Those hospital curtains that give privacy to patients could also be harboring drug-resistant bacteria, including the infamous methicillin-resistant staphylococcus aureus (MRSA) bug, a new study suggests.
University of Iowa researchers swabbed 43 hospital curtains several times a week for three weeks to get 180 samples, and found that 26 percent of the curtains had MRSA on them and 44 percent of them had the bacteria Enterococcus on them, according to the study.
The curtains were located in the medical ward and in the medical and surgical intensive care units of University of Iowa hospitals, Reuters reported.
Researchers also tested how long it took for curtains to get infected with bacteria by putting 13 new curtains in the hospital.
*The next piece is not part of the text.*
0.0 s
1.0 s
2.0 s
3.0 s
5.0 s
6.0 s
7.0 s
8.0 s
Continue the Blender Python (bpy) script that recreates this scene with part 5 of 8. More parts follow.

They found that in one week, 12 of those 13 curtains were contaminated with bacteria, according to the study.
"There is growing recognition that the hospital environment plays an important role in the transmission of infections in the health care setting, and it's clear that these (privacy curtains) are potentially important sites of contamination because they are frequently touched by patients and providers," study researcher Michael Ohl, from the University of Iowa, told Reuters.
Ohl's work was presented at the 51st Interscience Conference on Antimicrobial Agents and Chemotherapy in Chicago.
A recent study has also shown that dangerous bacteria, including MRSA, is also found on doctors' and nurses' uniforms and swipe cards. However, Medical News Today reported that people shouldn't be overly concerned about health care professionals spreading disease.
The good news is that the bacteria on the uniforms may not pose a direct risk of disease transmission, but the findings suggest that many hospital patients are in close proximity to antibiotic-resistant strains of bacteria, the researchers said.